Y luego se podía uno perder entre sus conocimientos de historia, de derecho familiar y fiscal, de derecho constitucional. Explicaba por qué las leyes y el mundo son como son. Pero también por qué el mundo y sus leyes pueden ser mejores.
Adicionalmente tenía un enorme bagaje de relatos sobre personajes, hechos singulares, amores familiares y amores románticos. Para todo tenía un argumento, un sentimiento y un juicio. Y escucharla en su hogar era aun más placentero. Las paredes, los cuadros, los muebles y las comidas se volvían cómplices de sus relatos, construyendo escenarios para las grandes actuaciones de Almita.

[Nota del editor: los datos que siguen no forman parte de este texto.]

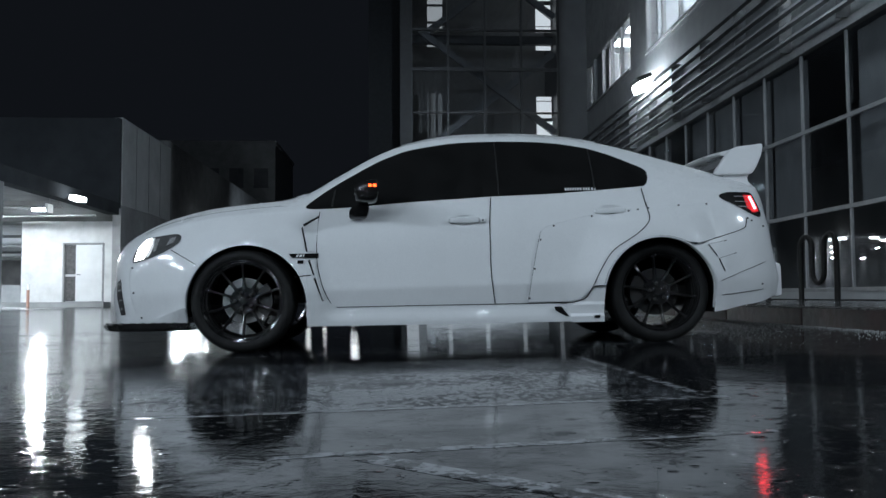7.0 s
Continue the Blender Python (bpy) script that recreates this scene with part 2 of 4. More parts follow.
    crown = ramp_node(nodes, links, ragged, [(0.16, grey(1)), (0.34, grey(0))]).outputs["Color"]
    some = ramp_node(nodes, links, rnd.outputs[2], [(0.50, grey(0)), (0.53, grey(1))]).outputs["Color"]
    open_lot = ramp_node(nodes, links, M("MULTIPLY", M("ADD", xyz.outputs[1], 6.0), 0.25), [(0.55, grey(1)), (0.90, grey(0))]).outputs["Color"]
    bared = ramp_node(nodes, links, M("MULTIPLY", M("ADD", xyz.outputs[0], 2.0), 0.25), [(0.15, grey(0.3)), (0.50, grey(0.3)), (0.70, grey(1))]).outputs["Color"]
    open_lot = M("MAXIMUM", M("MULTIPLY", open_lot, bared), M("MULTIPLY", gutter, 0.9))
    stone = M("MULTIPLY", M("MULTIPLY", M("MULTIPLY", M("ADD", lean_x, lean_y), crown), some), M("MULTIPLY", open_lot, M("SUBTRACT", 1.0, bay)))
    stones = nodes.new("ShaderNodeBump")
    stones.inputs["Strength"].default_value, stones.inputs["Distance"].default_value = 1.0, 1.0
    links.new(stone, stones.inputs["Height"])
    links.new(wave.outputs["Normal"], stones.inputs["Normal"])
    links.new(stones.outputs["Normal"], bsdf.inputs["Normal"])
    return m


def worn_paint():
    """Road paint worn through to the asphalt in flakes, wet."""
    m, nodes, links, bsdf = material("worn_road_paint")
    t = noise_node(nodes, links, 24, 9, 0.72)
    r = ramp_node(nodes, links, t.outputs["Fac"], [(0.475, (0.012, 0.013, 0.015)), (0.545, (0.33, 0.34, 0.36))])
    links.new(r.outputs["Color"], bsdf.inputs["Base Color"])
    bsdf.inputs["Roughness"].default_value = 0.10
    bsdf.inputs["IOR"].default_value = 1.36
    bsdf.inputs["Specular IOR Level"].default_value = 0.22
    bump_node(nodes, links, bsdf, t.outputs["Fac"], 0.15, 0.002)
    return m


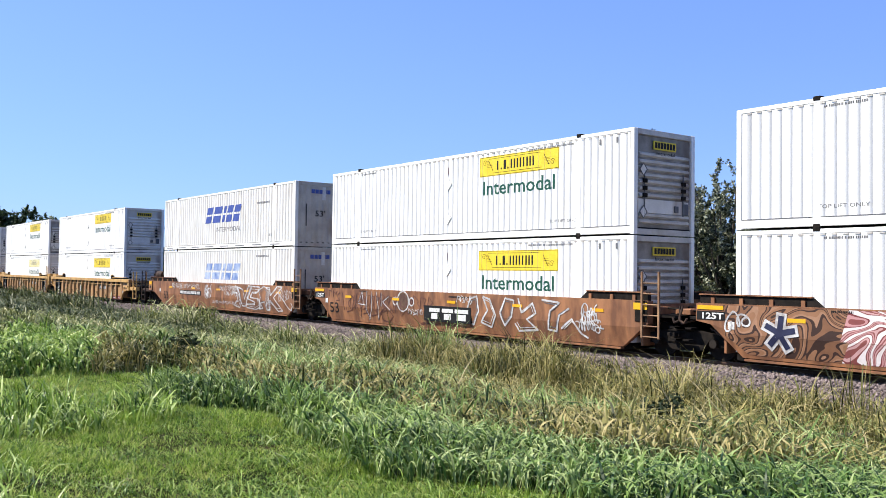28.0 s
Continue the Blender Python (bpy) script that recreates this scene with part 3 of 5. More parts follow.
    if not last:
        add_truck(car, 1.58)
        add_ladder(car, 0.40, -1.52, 0.56, 2.28, STEEL if gear is STEEL else sill, 0.52, 4)
    py = -1.352
    if number_x:
        part("number", text_mesh("53", 0.50, 0.32, 0.018), MAROON if rib is BLUE_CAR else BLACK, car, "worn stencilled 53", at=pose(number_x, py, 0.48))
    if boards:
        part("size_mark", text_mesh("20", 0.15, 0.09, 0.008), BLACK, car, at=pose(-2.12, -1.462, 1.05))
        part("size_mark", text_mesh("40", 0.15, 0.09, 0.008), BLACK, car, at=pose(-2.12, -1.462, 0.92))
    if boards and not last:
        part("data_panel", boxes((-0.96, -0.12, -1.354, -1.343, 0.18, 1.24)), BLACK, car, "black panel with white stencilled data", 0.004)
        part("data_text", bars(-0.88, 0, -1.358, [(0.30, 0.035, 0.45), (0.38, 0.035, 0.52), (0.46, 0.035, 0.70), (0.54, 0.035, 0.66), (0.64, 0.045, 0.42)], 3), OFFWHITE, car, "white stencilled data")
        emblem(car, -0.52, 0.90)
        part("data_text", bars(-0.90, 0, -1.358, [(0.96, 0.07, 0.20)], 4), OFFWHITE, car)
        part("data_text", bars(-0.34, 0, -1.358, [(0.96, 0.07, 0.16)], 6), OFFWHITE, car)
    if boards and not first:
        part("data_panel", boxes((-16.06, -15.20, -1.354, -1.343, 0.18, 1.24)), BLACK, car, "black panel with white lettering", 0.004)
        part("axle_mark", text_mesh("125T", 0.76, 0.28, 0.03), OFFWHITE, car, "bold white 125T", at=pose(-16.0, -1.359, 0.43))
        part("data_text", bars(-16.0, 0, -1.358, [(0.96, 0.06, 0.18)], 8), OFFWHITE, car)
        part("data_text", bars(-15.45, 0, -1.358, [(0.96, 0.06, 0.18)], 7), OFFWHITE, car)
        part("data_text", bars(-15.85, 0, -1.358, [(0.27, 0.06, 0.42)], 9), MAROON, car)
        emblem(car, -15.62, 0.86)
    for k, (bx, rows_) in enumerate(((-2.95, ((0.55, 0.05, 0.45), (0.68, 0.05, 0.45))), (-12.85, ((0.5, 0.05, 0.5), (0.62, 0.05, 0.45))), (-11.8, ((0.5, 0.05, 0.55), (0.4, 0.04, 0.2))),
                                     (-10.8, ((0.55, 0.045, 0.65), (0.63, 0.045, 0.65))), (-5.9, ((0.5, 0.06, 0.5),)))):
        part("stencil", bars(bx, 0, py, rows_, 5 + k), BLACK, car)
    return car


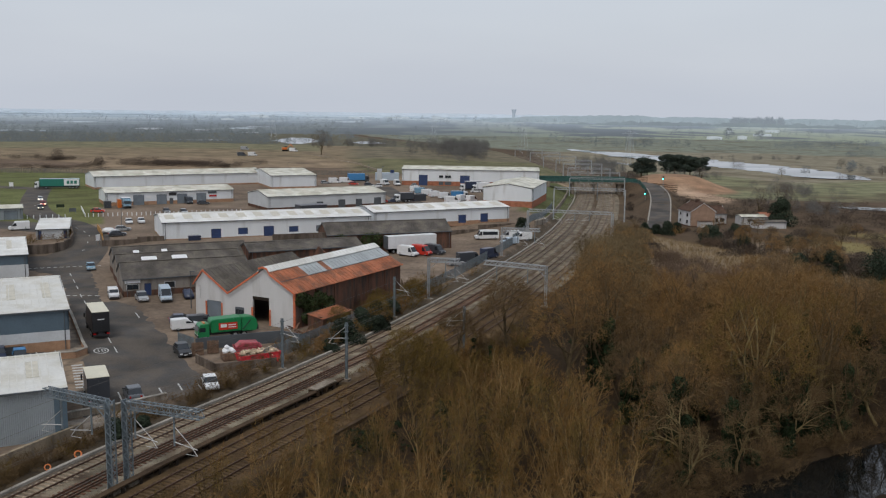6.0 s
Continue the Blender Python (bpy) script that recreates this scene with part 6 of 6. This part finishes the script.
for s in (-1, 1):
    p = slab("side_panel", WHITE, green_lorry, -8.2, -2.6, s * 1.27 - 0.012, s * 1.27 + 0.012, 1.3, 3.85, label="white end panel")
    for x0 in (-7.4, -6.0, -4.6):
        slab("lettering_bar", paint("teal", RGB["teal"]), p, x0, x0 + 1.0, s * 1.29 - 0.008, s * 1.29 + 0.008, 2.0, 3.2)
for x, y, a, c, label in ((-134, 303, -66, "white", "white car with its headlights lit on the road"), (-126.8, 288, -66, "red", "red car with its headlights lit on the road"), (-123, 277, -66, "dark", "dark car with its headlights lit on the road")):
    car(x, y, a, c, label, lit=True, group="vehicles on the estate road")
van(-107.2, 226.5, 205, "white", "white van parked by the low store", 5.2, 2.3)
for x, y, a, c in ((-110, 560, 20, "white"), (-116, 556, 20, "dark"), (-92, 612, 10, "white"), (-125, 610, 10, "silver")):
    van(x, y, a, c, "%s works van out on the field track" % c, 5.6, 2.5, "vans on the field track")

digger = thing("excavator", frame_at(-98, 614, 20, 0.05), "orange tracked excavator out on the field track", "excavator")
slab("body", paint("orange", RGB["orange"]), digger, -2.2, 1.0, -1.3, 1.3, 1.1, 2.6, bevel=0.1)
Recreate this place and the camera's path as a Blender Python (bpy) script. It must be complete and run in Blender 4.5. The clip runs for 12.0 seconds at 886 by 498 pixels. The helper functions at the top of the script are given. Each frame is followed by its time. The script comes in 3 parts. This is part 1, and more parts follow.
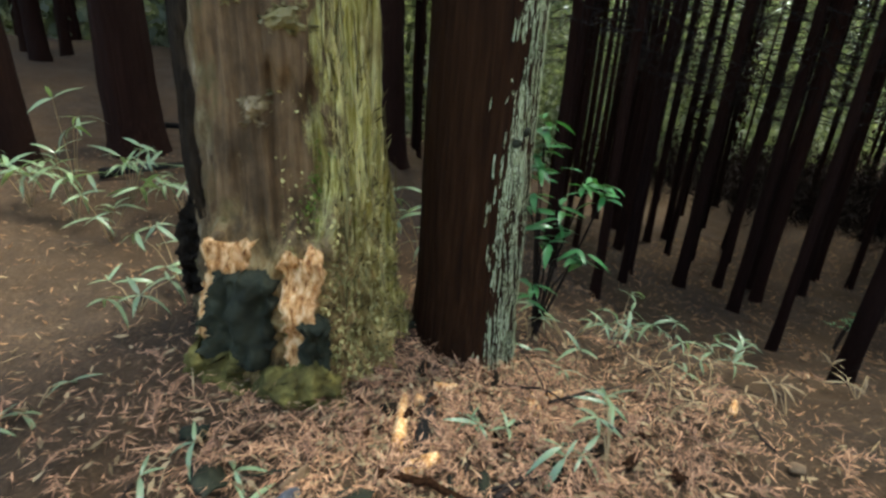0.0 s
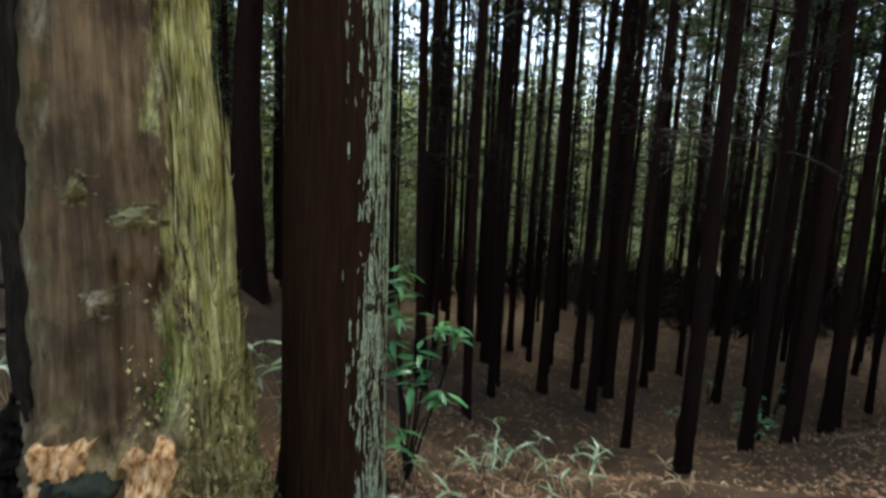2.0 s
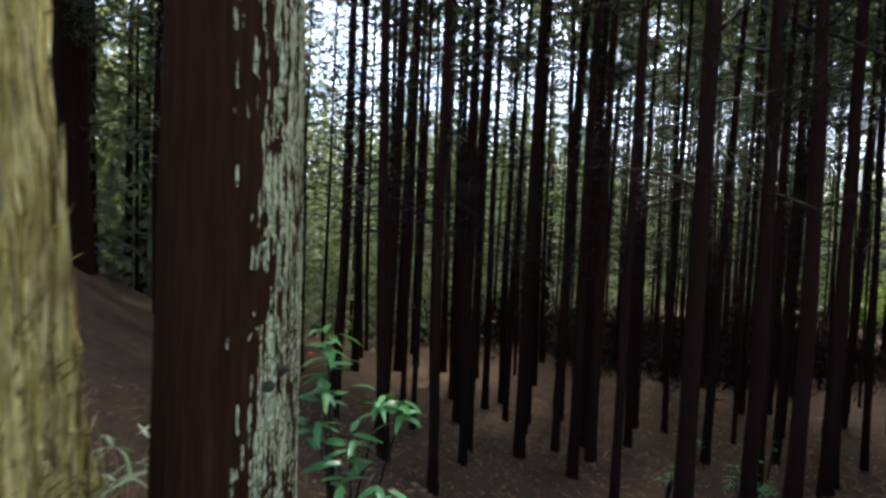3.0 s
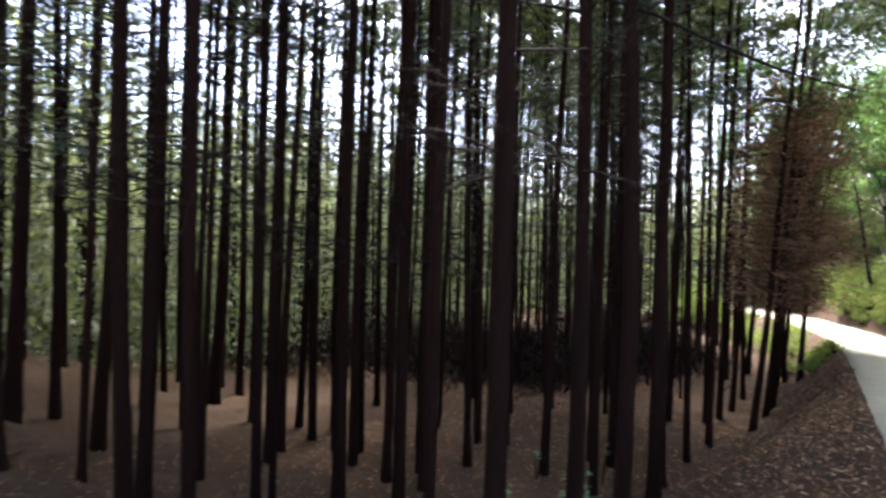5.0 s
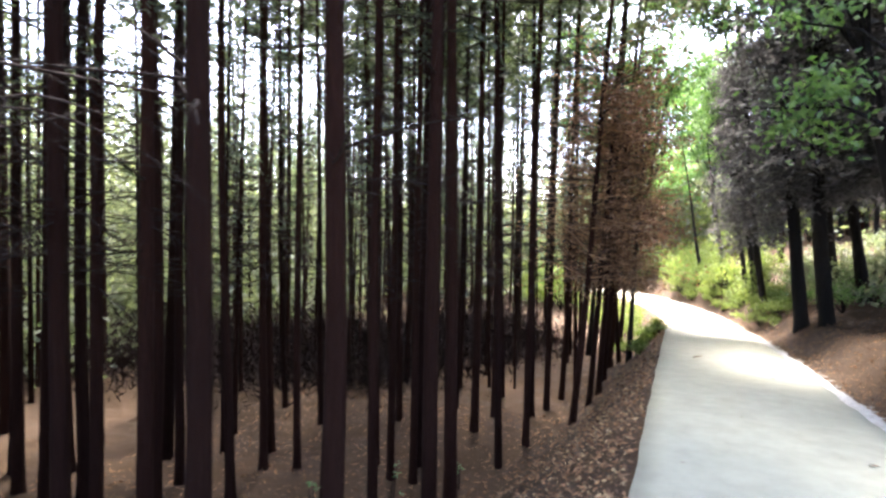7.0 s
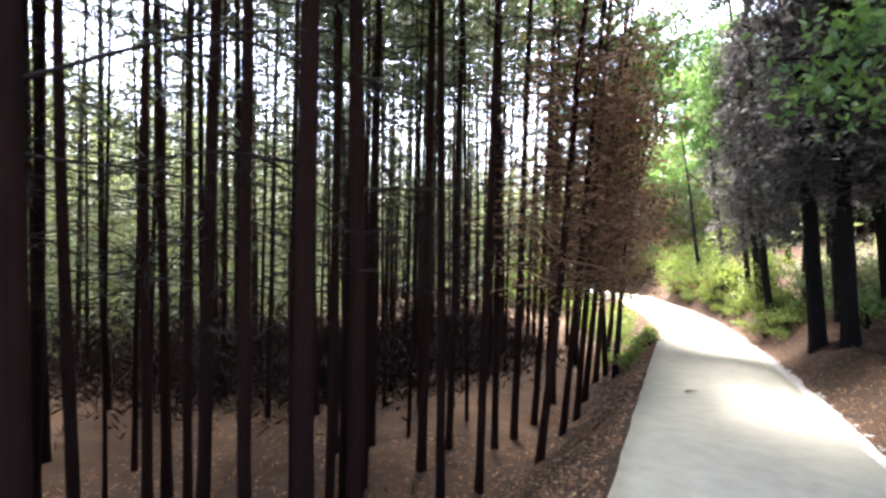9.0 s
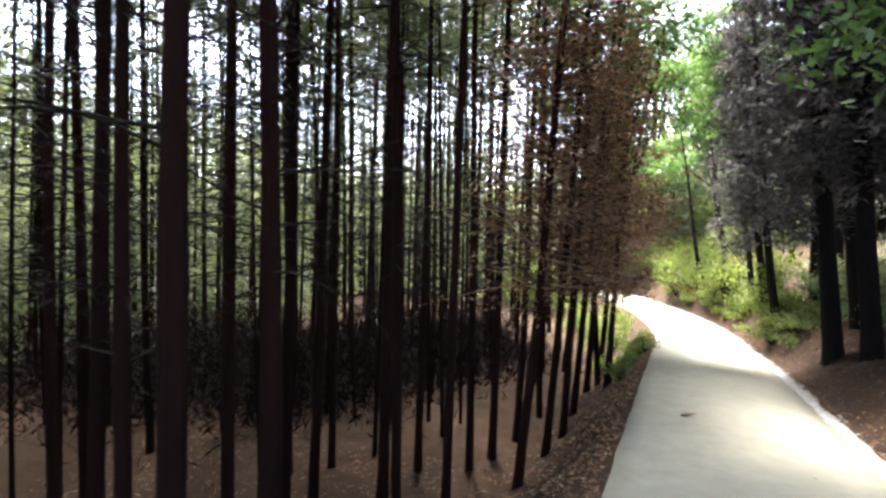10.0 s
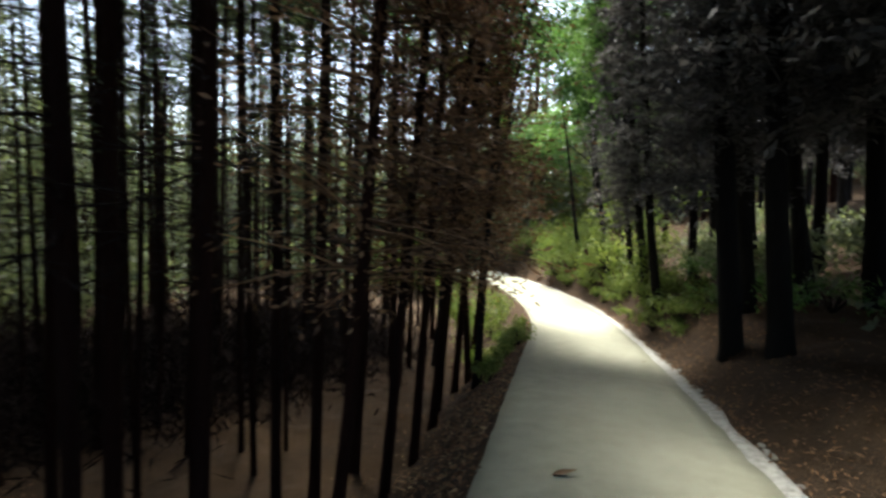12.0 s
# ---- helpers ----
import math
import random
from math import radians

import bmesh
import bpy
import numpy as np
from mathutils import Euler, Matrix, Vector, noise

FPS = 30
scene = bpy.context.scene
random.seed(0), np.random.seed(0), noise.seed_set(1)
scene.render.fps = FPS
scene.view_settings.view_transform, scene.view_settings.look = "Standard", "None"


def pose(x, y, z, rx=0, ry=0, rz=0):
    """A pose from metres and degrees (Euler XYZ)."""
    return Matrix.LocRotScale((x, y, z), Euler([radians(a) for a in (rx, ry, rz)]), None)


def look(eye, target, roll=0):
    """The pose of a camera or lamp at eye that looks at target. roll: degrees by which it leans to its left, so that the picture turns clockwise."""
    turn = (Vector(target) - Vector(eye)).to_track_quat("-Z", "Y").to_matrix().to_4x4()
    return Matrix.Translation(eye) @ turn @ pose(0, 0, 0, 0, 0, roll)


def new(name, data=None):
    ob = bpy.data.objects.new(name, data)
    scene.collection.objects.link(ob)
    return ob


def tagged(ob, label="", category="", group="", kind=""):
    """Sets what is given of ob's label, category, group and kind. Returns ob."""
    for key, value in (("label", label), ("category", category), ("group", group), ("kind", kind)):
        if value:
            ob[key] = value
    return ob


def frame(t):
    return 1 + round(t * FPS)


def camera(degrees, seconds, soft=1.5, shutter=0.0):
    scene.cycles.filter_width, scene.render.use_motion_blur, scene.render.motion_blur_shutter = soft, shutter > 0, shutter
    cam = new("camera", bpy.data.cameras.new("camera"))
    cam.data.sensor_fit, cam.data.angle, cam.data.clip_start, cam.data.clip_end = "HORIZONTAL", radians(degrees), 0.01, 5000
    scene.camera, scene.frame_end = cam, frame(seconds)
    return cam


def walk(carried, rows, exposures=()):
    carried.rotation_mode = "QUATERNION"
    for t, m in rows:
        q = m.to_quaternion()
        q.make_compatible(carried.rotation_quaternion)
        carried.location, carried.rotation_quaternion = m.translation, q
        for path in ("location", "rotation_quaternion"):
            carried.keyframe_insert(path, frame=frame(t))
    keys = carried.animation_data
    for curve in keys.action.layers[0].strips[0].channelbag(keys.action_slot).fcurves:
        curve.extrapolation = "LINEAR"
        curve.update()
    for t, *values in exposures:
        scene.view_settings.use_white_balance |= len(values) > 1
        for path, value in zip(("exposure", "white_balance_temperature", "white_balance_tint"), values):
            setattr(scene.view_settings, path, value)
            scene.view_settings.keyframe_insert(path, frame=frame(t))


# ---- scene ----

Me hubiera gustado pasar más tiempo con ella. Hubiera aprendido tanto. Hubiera disfrutado tanto. Sin duda, me hubiera vuelto un mejor ser humano. Pero se nos fue Alma. Y ahora podemos tocarla con nuestras palabras, nuestras memorias y nuestro cariño.
Descansa Almita. Donde sea que estés, ilumina ese espacio con tu pasión. Nos dejaste un gran legado. Ahora tu alma y tu corazón nos abrazan y nos acompañan.
Y lo harán, por los años de los años. Amén.